In the foregoing embodiment, meanwhile, the transfer device 24, for pressing the edge of the deflected piece W2 folded in half against the table surface, comprises the plate-shaped transfer member 29 so as to be free to move linearly, but it is not so limited so that it may be moved, for example, by the conveyor belts. As the flattening tool 6, a plate shape may be also used.

Claims

1. A sewing apparatus for forming a tubular sleeve by hemming and closing a sleeve blank, said sleeve blank having an opening side defining an edge, and a lower surface, the apparatus comprising:

a sewing table having an L-shaped sleeve blank upper mounting surface, said sewing table defining a first inner corner side and a second inner corner side;

a first sewing machine for hemming the sleeve blank along a hemming line, said first sewing machine being installed on the sewing table at the first inner corner side thereof and defining a delivery side;

a feed device having a conveying surface on a same plane as the sewing table;

a folding device for folding back the edge of the opening side of the sleeve blank onto the lower surface of the sleeve blank along a direction of movement of the sleeve blank on the sewing table to form a hemmed piece, said folding device being installed on the conveying surface of the feed device before the first sewing machine;

at least one sensor for detecting the hemmed piece on the conveying surface;

a deflecting device for folding the hemmed piece in halves along a line orthogonal to the hemming line, said deflecting device having an elevating member and a clamping member and being installed at the delivery side of the first sewing machine;

a second sewing machine for closing the folded hemmed piece, said second sewing machine being installed at said second inner corner side of the sewing table; and

a transfer device for transferring the folded hemmed piece in a direction orthogonal to the direction of movement along the upper surface of the sewing table toward the second sewing machine,

wherein said feed device comprises a plurality of first conveyor belts disposed parallel and at intervals in the direction orthogonal to the direction of movement of the sleeve blank before and after said first sewing machine, said plurality of first conveyor belts defining a conveyor end part, and a plurality of second conveyor belts disposed parallel and in the same direction of movement, said second conveyor belts having a conveying surface flush with the conveying surface of said first conveyor belts and being contiguous to said conveying end part of said first conveyor belts, said first and second conveyor belts being driven independently of each other so as to be mutually matched with the sewing timing of said first and second sewing machines; and

wherein the clamping member grips the front end of the hemmed piece, raises it to an upper position from the conveying surface in response to a first signal from said sensor thereby stopping movement of the front end of said hemmed piece, and release the front end to drop onto the rear end of the hemmed piece in response to a second signal from said sensor in order to fold the hemmed piece in halves, said hemmed and folded piece being transferred by said transfer device to said second sewing machine which sews together the front and rear edges thereof.

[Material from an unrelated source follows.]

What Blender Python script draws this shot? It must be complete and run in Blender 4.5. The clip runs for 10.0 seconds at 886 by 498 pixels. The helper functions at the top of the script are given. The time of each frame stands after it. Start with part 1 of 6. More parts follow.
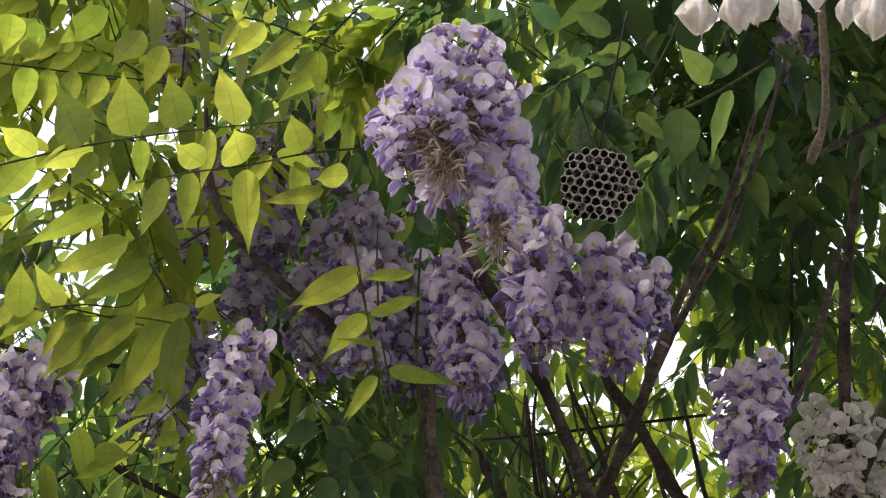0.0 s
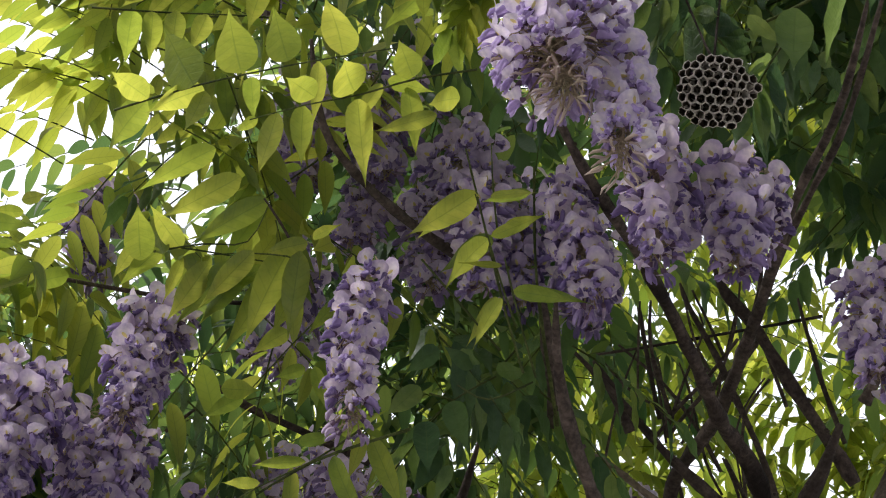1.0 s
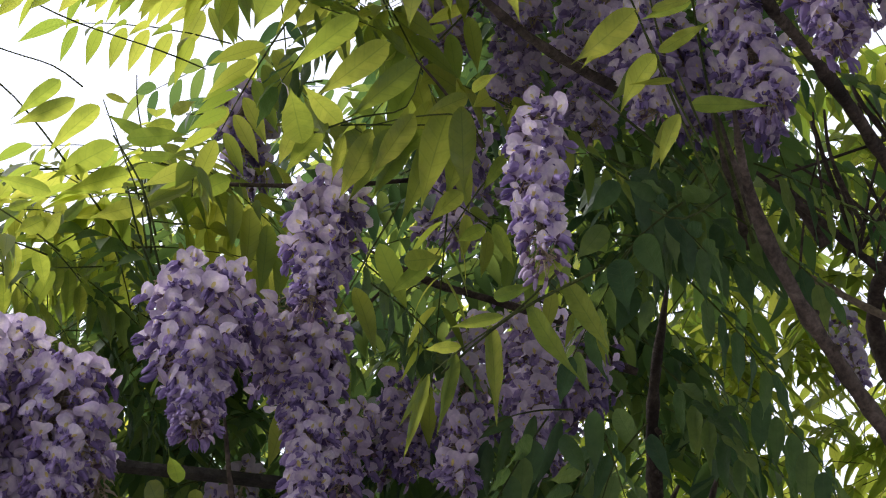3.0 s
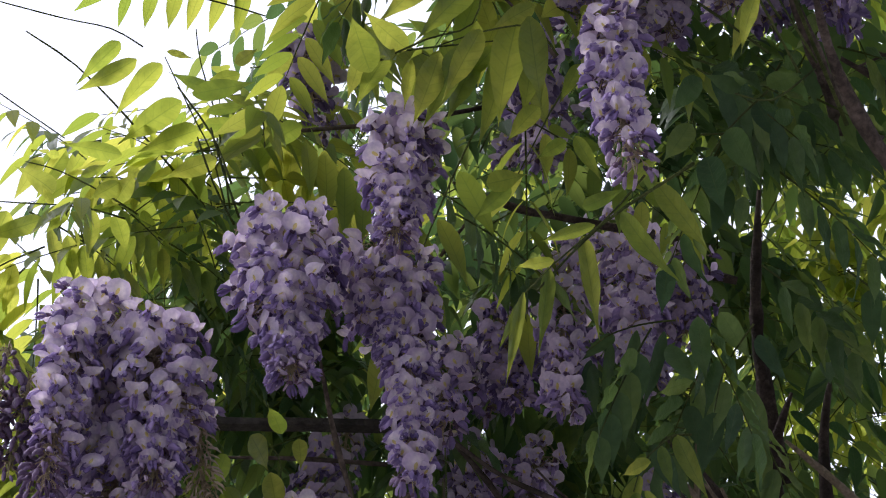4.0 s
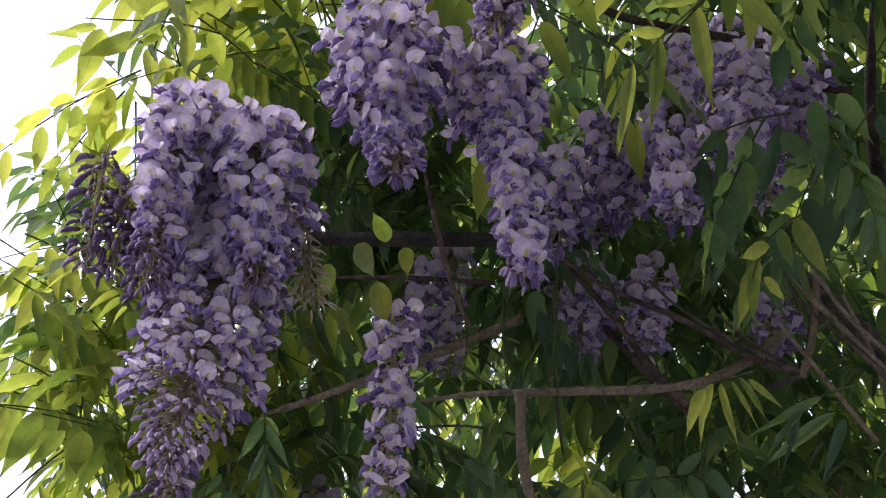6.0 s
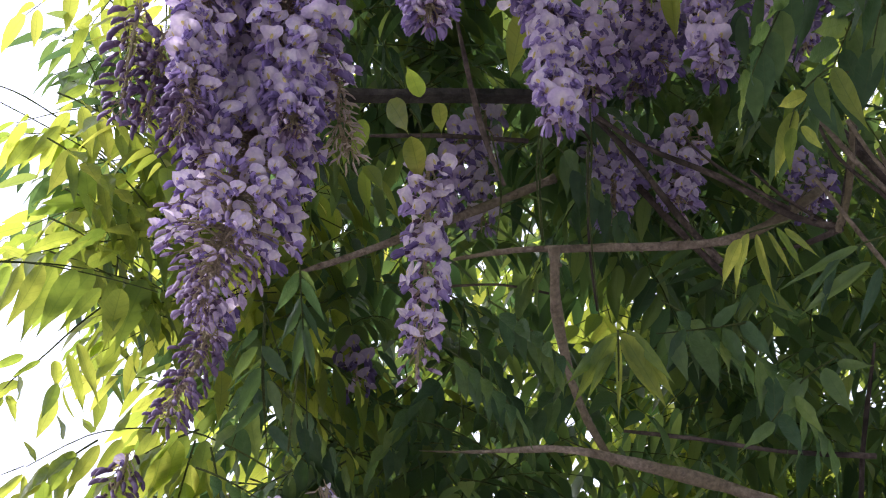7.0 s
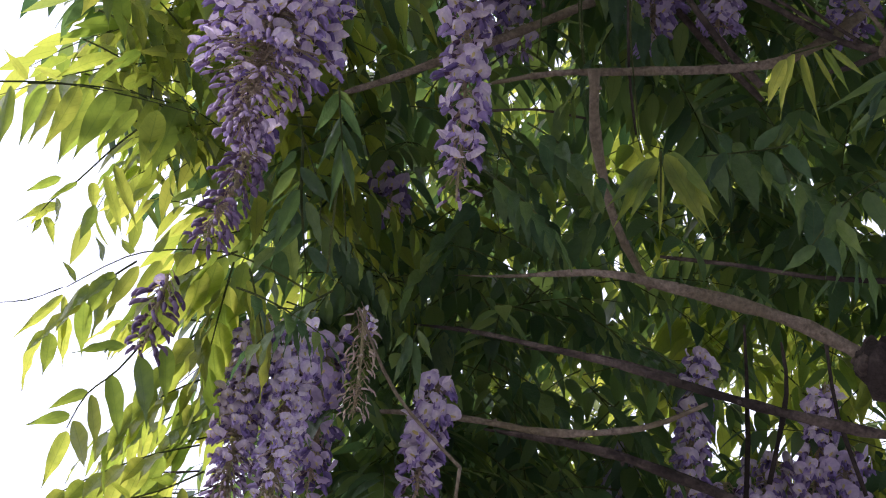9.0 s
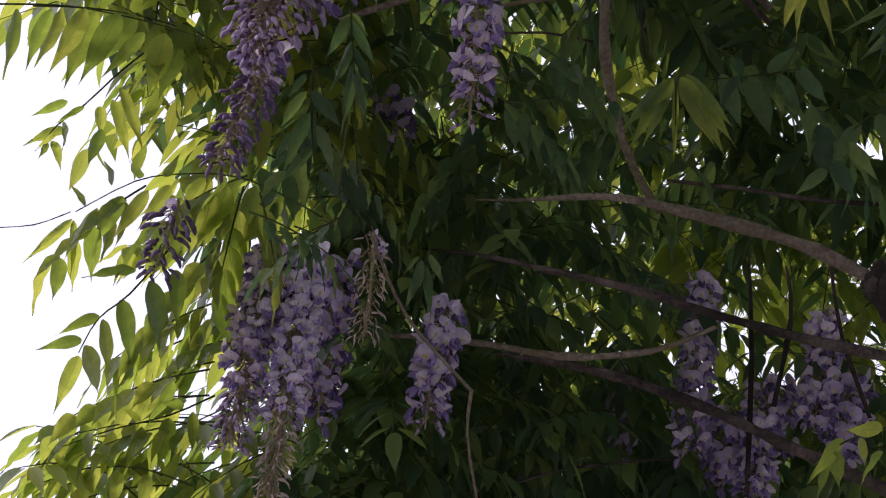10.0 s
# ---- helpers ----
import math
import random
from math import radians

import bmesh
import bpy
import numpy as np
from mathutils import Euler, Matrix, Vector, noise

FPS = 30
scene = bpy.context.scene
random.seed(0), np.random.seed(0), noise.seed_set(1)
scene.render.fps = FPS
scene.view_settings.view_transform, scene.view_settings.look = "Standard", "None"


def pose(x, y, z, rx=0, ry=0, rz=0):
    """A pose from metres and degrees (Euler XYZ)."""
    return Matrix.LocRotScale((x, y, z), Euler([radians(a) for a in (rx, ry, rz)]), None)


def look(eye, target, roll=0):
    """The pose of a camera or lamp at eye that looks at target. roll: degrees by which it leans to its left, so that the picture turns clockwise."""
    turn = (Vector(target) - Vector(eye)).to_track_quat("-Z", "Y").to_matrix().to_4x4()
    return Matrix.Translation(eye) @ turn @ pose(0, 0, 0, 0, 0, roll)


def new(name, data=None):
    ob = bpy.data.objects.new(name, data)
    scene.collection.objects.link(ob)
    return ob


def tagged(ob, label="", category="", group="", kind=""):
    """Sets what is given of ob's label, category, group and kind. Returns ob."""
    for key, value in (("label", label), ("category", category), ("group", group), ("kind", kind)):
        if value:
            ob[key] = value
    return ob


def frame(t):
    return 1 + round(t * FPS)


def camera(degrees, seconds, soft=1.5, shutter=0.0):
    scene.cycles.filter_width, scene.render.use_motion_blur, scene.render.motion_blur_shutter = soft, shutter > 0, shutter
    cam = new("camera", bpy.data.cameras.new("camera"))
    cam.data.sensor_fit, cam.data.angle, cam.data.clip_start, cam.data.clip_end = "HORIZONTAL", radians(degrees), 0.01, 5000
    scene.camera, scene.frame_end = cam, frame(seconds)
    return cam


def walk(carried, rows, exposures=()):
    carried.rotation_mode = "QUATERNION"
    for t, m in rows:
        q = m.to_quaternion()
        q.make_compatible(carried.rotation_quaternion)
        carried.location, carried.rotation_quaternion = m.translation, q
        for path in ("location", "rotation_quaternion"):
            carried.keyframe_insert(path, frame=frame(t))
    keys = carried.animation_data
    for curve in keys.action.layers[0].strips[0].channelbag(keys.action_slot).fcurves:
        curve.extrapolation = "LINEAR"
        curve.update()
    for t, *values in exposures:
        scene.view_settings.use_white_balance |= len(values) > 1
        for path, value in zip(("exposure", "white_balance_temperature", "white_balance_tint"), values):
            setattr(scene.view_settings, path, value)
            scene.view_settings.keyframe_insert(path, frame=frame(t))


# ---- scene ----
cam = camera(28.94, 10.0, soft=1.1)
rows = [
    (0, 0, 0, 1.55, 138.091, -9.775, -26.034),
    (0.5, -0.0093, 0.0099, 1.55, 136.27, -9.687, -24.135),
    (1, -0.0264, 0.014, 1.5505, 134.624, -9.246, -21.564),
    (1.5, -0.0299, 0.0295, 1.5416, 132.616, -9.096, -19.288),
    (2, -0.0204, 0.0475, 1.544, 131.136, -8.156, -17.01),
    (2.5, -0.0301, 0.0638, 1.5444, 130.506, -7.195, -14.138),
    (2.7, -0.0327, 0.0698, 1.5445, 130.37, -6.569, -13.196),
    (3.8, -0.0272, 0.1198, 1.5506, 128.726, -3.181, -6.89),
    (4, -0.0255, 0.1324, 1.5442, 128.441, -2.745, -5.768),
    (4.5, -0.0169, 0.1616, 1.5223, 128.229, -2.991, -4.303),
    (5, -0.0141, 0.1899, 1.5022, 128.241, -3.311, -3.536),
    (5.5, -0.017, 0.2139, 1.4858, 127.713, -3.412, -2.942),
    (5.7, -0.0187, 0.2242, 1.481, 127.253, -3.405, -2.614),
    (7, -0.0272, 0.2551, 1.4495, 122.703, -3.615, -1.338),
    (7.5, -0.0261, 0.267, 1.4412, 121.106, -3.907, -1.132),
    (8, -0.0253, 0.2722, 1.4335, 120.082, -3.888, -1.163),
    (8.5, -0.0283, 0.2674, 1.4402, 118.644, -4.026, -0.827),
    (9, -0.0458, 0.2698, 1.4368, 117.451, -4.075, -1.024),
    (9.5, -0.0593, 0.2665, 1.4374, 116.101, -3.903, -1.101),
    (10, -0.0743, 0.273, 1.4334, 115.054, -3.625, -1.693),
]
walk(cam, [(t, pose(*p)) for t, *p in rows], exposures=[(0.0, 0.46, 6350, 13), (1.0, 0.32, 6250, 15), (2.0, 0.26, 6150, 16), (4.0, 0.12, 5850, 22), (5.5, 0.18, 5750, 24), (7.0, 0.82, 5800, 25), (8.5, 0.70, 5750, 28), (9.0, 0.46, 5750, 28), (9.5, 0.13, 5850, 28), (10.0, -0.20, 5950, 28)])

# ---- light: bright overcast sky ----
world = bpy.data.worlds.new("sky")
scene.world = world
world.use_nodes = True
wn, wl = world.node_tree.nodes, world.node_tree.links
wn.clear()
sky = wn.new("ShaderNodeTexSky")
sky.sky_type, sky.sun_disc = "NISHITA", False
sky.sun_elevation, sky.sun_rotation = radians(44), radians(-76)
sky.dust_density, sky.air_density = 4.0, 1.0
veil = wn.new("ShaderNodeMix")
veil.data_type = "RGBA"
veil.inputs[0].default_value = 0.8
veil.inputs[7].default_value = (9.0, 9.15, 9.4, 1)
wbg = wn.new("ShaderNodeBackground")
wbg.inputs[1].default_value = 0.15
wout = wn.new("ShaderNodeOutputWorld")
wl.new(sky.outputs[0], veil.inputs[6])
wl.new(veil.outputs[2], wbg.inputs[0])
wl.new(wbg.outputs[0], wout.inputs[0])

sun = new("sun", bpy.data.lights.new("sun", "SUN"))
sun.data.energy, sun.data.angle, sun.data.color = 2.6, radians(22), (1.0, 0.95, 0.88)
sun.matrix_world = look((-3.96, 1.89, 5.94), (0, 0.9, 2.0))


# ---- materials ----
def mat(name):
    m = bpy.data.materials.new(name)
    m.use_nodes = True
    nt = m.node_tree
    nt.nodes.clear()
    return m, nt, nt.nodes.new("ShaderNodeOutputMaterial")


def link(nt, a, b):
    nt.links.new(a, b)


def ramp(nt, fac, stops):
    r = nt.nodes.new("ShaderNodeValToRGB")
    els = r.color_ramp.elements
    while len(els) < len(stops):
        els.new(0.5)
    for e, (p, c) in zip(els, stops):
        e.position, e.color = p, (*c, 1)
    link(nt, fac, r.inputs[0])
    return r.outputs[0]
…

2. The sewing apparatus for hemming and closing a sleeve blank according to claim 1, wherein said transfer device comprises a movable frame freely movable linearly in a direction orthogonal to the direction of movement of the sleeve feed blank along a guide rail disposed above the sleeve blank upper mounting surface of the sewing table adjacent the second sewing machine, and a transfer member in plate form for pressing an edge portion of the folded hemmed piece to the mounting surface, and wherein the pressed edge portion is elevatably supported by the movable frame.

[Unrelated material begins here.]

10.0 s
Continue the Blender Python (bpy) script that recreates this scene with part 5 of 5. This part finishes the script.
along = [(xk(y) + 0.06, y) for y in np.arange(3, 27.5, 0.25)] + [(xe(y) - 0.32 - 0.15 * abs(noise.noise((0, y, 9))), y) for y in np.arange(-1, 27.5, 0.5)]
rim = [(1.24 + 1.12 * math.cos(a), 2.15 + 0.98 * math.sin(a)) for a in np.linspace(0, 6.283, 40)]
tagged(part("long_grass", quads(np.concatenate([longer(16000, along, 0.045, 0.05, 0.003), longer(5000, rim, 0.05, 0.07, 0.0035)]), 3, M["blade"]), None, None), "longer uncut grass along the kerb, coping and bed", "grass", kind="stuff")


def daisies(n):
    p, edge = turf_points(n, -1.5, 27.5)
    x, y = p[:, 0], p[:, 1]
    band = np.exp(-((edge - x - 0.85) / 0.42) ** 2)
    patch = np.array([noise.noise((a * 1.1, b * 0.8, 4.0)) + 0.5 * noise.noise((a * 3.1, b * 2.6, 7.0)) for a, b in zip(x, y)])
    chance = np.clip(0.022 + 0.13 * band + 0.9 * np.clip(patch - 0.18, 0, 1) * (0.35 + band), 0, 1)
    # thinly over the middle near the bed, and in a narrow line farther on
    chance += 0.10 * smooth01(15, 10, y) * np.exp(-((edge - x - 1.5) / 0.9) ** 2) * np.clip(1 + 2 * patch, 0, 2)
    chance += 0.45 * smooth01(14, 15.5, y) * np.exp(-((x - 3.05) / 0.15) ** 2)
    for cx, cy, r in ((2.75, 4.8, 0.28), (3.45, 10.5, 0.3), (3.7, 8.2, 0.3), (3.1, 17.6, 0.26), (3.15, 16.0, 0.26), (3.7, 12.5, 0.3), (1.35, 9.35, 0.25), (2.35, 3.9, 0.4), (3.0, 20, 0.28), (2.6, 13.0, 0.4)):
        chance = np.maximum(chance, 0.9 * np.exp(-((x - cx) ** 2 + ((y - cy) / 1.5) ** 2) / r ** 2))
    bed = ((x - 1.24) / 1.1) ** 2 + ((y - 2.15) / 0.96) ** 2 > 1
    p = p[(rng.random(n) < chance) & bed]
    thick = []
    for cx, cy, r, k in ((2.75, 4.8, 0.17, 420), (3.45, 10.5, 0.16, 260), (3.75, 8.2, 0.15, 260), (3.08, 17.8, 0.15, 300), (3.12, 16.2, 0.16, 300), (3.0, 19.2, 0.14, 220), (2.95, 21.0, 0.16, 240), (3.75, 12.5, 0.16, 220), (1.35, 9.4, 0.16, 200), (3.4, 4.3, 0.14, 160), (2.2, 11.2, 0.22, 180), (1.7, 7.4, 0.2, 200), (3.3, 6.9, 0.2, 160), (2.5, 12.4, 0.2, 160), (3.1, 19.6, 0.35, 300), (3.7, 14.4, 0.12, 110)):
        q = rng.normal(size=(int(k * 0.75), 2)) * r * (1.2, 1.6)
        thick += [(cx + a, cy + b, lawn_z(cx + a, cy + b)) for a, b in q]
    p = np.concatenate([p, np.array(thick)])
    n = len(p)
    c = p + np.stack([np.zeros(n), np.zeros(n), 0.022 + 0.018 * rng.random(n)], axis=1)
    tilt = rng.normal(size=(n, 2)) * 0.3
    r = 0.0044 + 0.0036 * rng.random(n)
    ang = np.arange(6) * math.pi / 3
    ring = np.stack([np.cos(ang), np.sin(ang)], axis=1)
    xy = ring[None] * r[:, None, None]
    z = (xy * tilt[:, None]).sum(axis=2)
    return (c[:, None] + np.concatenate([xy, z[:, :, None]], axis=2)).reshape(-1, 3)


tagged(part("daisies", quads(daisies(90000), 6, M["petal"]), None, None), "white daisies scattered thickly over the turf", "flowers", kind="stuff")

3. The sewing apparatus for hemming and closing a sleeve blank according to claim 1, wherein the clamping member of said deflecting device has plural pairs of tongues opening and closing vertically toward the upstream side of the plurality of said first conveyor belts disposed in adjacent interval of said first conveyor belts, which hold a front end portion of the hemmed piece conveyed on the conveyor belts, and wherein said sewing apparatus further comprises a driving mechanism for elevating and lowering the clamping member, and a sensor for detecting when a rear end portion of the hemmed piece reaches a specified position, said sensor issuing a signal indication that the specified position has been reached.

4. A sewing apparatus for forming a tubular sleeve by hemming and closing a sleeve blank, said sleeve blank having an opening side defining an edge, and a lower surface, the apparatus comprising:

a sewing table having a sleeve blank upper mounting surface;

a sewing machine for hemming the sleeve blank along a hemming line, said sewing machine being installed on the sewing table along a side thereof and defining a delivery side;

a feed device having a conveying surface on a same plane as the sewing table and comprising a plurality of conveyor belts disposed parallel and at intervals in the direction orthogonal to the direction of movement of the sleeve blank;

a folding device for folding back the edge of the opening side of the sleeve blank onto the lower surface of the sleeve blank along a direction of movement of the sleeve blank on the sewing table to form a hemmed piece, said folding device being installed on the conveying surface of the feed device before the sewing machine;

at least one sensor for detecting the hemmed piece on the conveying surface; and

a deflecting device for folding the hemmed piece in halves along a line orthogonal to the hemming line, said deflecting device having an elevating member and a clamping member and being installed at the delivery side of the sewing machine, said clamping member having a plurality of clamps in each adjacent interval of the conveyor belts,

wherein the clamping member grips the front end of the hemmed piece, raises it to an upper position from the conveying surface in response to a first signal from said sensor thereby stopping movement of the front end of said hemmed piece, and releases the front end to drop onto the rear end of the hemmed piece in response to a second signal from said sensor in order to fold the hemmed piece in halves.